Which is how I found this MCD from June '91. I'll just share the section I found most interesting as a commentary on where I was at the time. I was about to move from Minnesota to California, so there's a bunch of dull stuff about shutting off the utilities, asking people to write me letters of reccommendation, getting my interview suit drycleaned, and so on. And then:
clean and clear all 5" discs [remember those?]
DON'T PANIC
only so much I can help Julie learn her job
spending $ carelessly
VAXmania [my god, that's right, green print on a black screen]
read Five Days to an Organized Life [yeah, looks like THAT stuck]
eat regularly, take multivitamins [ha!]
do I want a unified style for new place? [double ha!]
throw away unnecessary keys [still have a problem with this]
I want to have an affair [I was, at the time, engaged, sort of]
take apart fan?
teeth cleaning

The more things change, man.

Sunday, September 10, 2006

eleven-hour bar shift

Catering really is a lot better when I'm not handling food.

Tonight's event was a wedding--between two people who had grandkids. Pretty cool. It's nice to be reminded that people can still fall in love after they've passed the age our society considers passion-worthy.

I invented a new drink! Well, I've never heard of anyone else making it. It is sweet (but not very) and limealicious. I made one for a lady who was dithering about what she wanted, and she came back with a friend for more. And while I was looking away to get someone else a beer, I saw from the corner of my eye that she was refilling her glass from what was left in the shaker. Made myself a virgin one, and while I need to tweak the proportions, it's promising. I'll tell you about it later after more time in the lab and you can help me name it.

Kenny Loggins was the after-dinner entertainment. Which was bizarre but amusing--he's looking a lot better than David Lee Roth, I'll tell you that, and he had 'em up and grooving for "Footloose". So I had all these people around my bar trying to dance and drink at the same time, as I tried to dance and make drinks at the same time. One stately white-haired gentleman was half-behind the (curved) bar, keeping time loudly by pounding his hands against it and making it shake. One lady in classic "mother of the bride" regalia lost her balance and nearly took the bar down with her. My hands were sticky with tequila and sweetened lime juice and triple sec, and suddenly I was surrounded by people who needed eight of everything and a couple of people being "mouse pirates" as they took teeny-tiny shots of rum, but that's so much better than standing around listening to the carbonation go out of my Pellegrino, you know?

But I was a fool when I told my passenger back from Napa that the mocha frapp from the cold case at 7-11 wasn't going to keep me up when I got home.

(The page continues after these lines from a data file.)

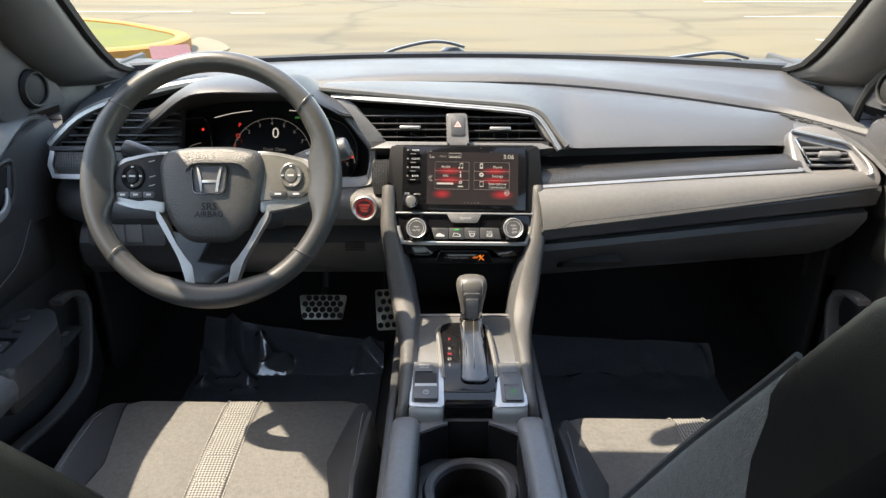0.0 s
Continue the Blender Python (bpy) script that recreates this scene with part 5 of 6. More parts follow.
def stalks():
    for s, tip, label in ((1, (-0.179, 1.046, 0.905), "grey wiper stalk with a round end"), (-1, (-0.525, 1.05, 0.905), "dark lamp stalk beside the wheel")):
        st = thing("column_stalk", label, "stalk", "column stalks", at=(CX, 1.04, 0.86))
        root, tip = Vector((CX + s * 0.04, 1.045, 0.862)), Vector(tip)
        ax = (tip - root).normalized()
        q = root.lerp(tip, 0.42 if s > 0 else 0.66)
        arm = part("arm", sweep(B(), [root, root.lerp(tip, 0.35), q], circle(0.0116 if s > 0 else 0.0095, 20), up=(0, 0, 1)), SMOOTH if s > 0 else HARD, st)
        m = Matrix.Translation(q) @ ax.to_track_quat("Z", "Y").to_matrix().to_4x4() @ Matrix.Diagonal((1, 1, 1, 1) if s > 0 else (0.72, 0.72, 1, 1))
        ln = (tip - q).length
        part("end_knob", lathe(B(), m, [(0.0125, -0.004), (0.0145, 0.0), (0.0166, ln * 0.4), (0.0172, ln - 0.005), (0.0162, ln - 0.0015), (0.0135, ln), (0, ln + 0.0006)], 32), SMOOTH if s > 0 else HARD, st, "round stalk end")
        if s > 0:
            out = Vector((0.3, -0.7, 0.65))
            out = (out - ax * out.dot(ax)).normalized()
            side = out.cross(ax)
            o = q.lerp(tip, 0.32)
            face = Matrix(((ax.x, side.x, out.x, o.x), (ax.y, side.y, out.y, o.y), (ax.z, side.z, out.z, o.z), (0, 0, 0, 1)))
            bm = words(B(), "PULL", 0.0062, face, -0.002, -0.006, 0.0172)
            slab(bm, [(-0.005, 0.001), (0.001, 0.001), (0.003, 0.006), (-0.007, 0.006)], face, 0.0160, 0.0173)
            part("stalk_word", bm, WHITE, st, "white washer symbol and word")


stalks()


def pedals():
    def pad(name, label, m, w0, w1, h, cols, rows_n):
        p = thing(name, label, "pedal", "sport pedals", at=m.translation)
        plate = rounded([(-w0 / 2, -h / 2), (w0 / 2, -h / 2), (w1 / 2, h / 2), (-w1 / 2, h / 2)], 0.006)
        part("pedal_plate", slab(B(), plate, m, -0.008, 0.0, 0.002), STEEL, p, "brushed steel pedal plate")
        for j in range(rows_n):
            for i in range(cols - (j % 2)):
                u = (i - (cols - 1 - (j % 2)) / 2) * (w0 + w1) / 2 / (cols + 0.25)
                v = (j - (rows_n - 1) / 2) * h / (rows_n + 0.15)
                part("rubber_stud", lathe(B(), m @ Matrix.Translation((u, v, 0)), [(0.0068, -0.002), (0.0068, 0.0012), (0.0055, 0.003), (0, 0.003)], 12), RUBBER, p)
        arm = [m @ Vector((0, h * 0.2, -0.008)), m @ Vector((0.0, h, -0.03)), m.translation + Vector((0.01, 0.12, 0.22))]
        part("pedal_arm", tube(B(), arm, 0.008, 8), HARD, p)
    pad("brake_pedal", "steel brake pedal with black rubber studs", plane(-0.310, 1.418, 0.429, 42), 0.092, 0.110, 0.056, 6, 4)
    pad("accelerator_pedal", "steel accelerator pedal with black rubber studs", plane(-0.166, 1.46, 0.40, 42) @ pose(0, 0, 0, 0, 0, 3), 0.050, 0.056, 0.098, 3, 5)


pedals()


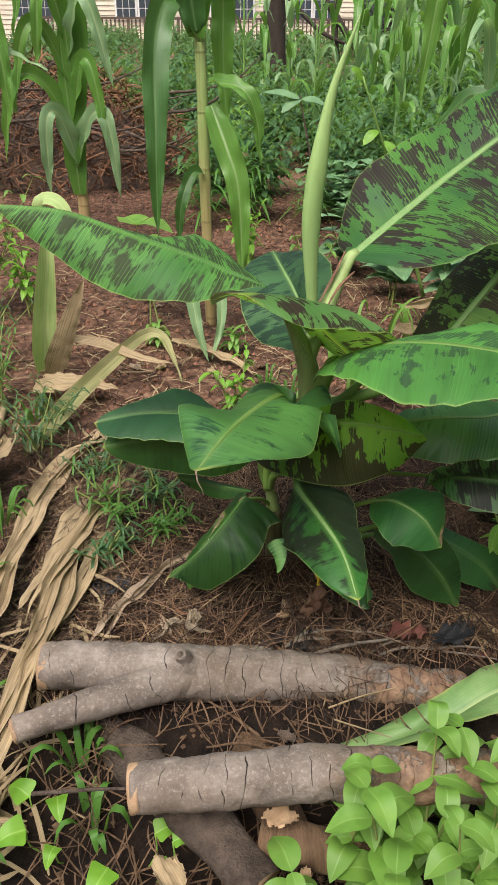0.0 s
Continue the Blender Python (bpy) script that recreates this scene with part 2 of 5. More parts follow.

Ahem.

Monday, September 04, 2006

worst. burn. ever.

But I'm home.

My lips only feel like they're going to fall off.

If you need to replace a tire because you've driven over a stray piece of rebar, may I suggest the Firestone dealer in Reno? Nice people, they have everything, the guys behind the counter are happy to flirt with women who smell funny and have playa-styled hair, and they are--and this is important--Open On Labor Day.

The one of my two original passengers who actually made the trip back with me bought me some dim sum for dinner, which I am taking to bed momentarily. The other, I did not kill. Although it was a close thing.

Sweet, sweet bed.

Not an air mattress that slowly, diabolically, deflates over the course of the night.

Some Burns are fun. Some are learning experiences. This year I learned that next year, I spend Labor Day weekend in, oh, Italy.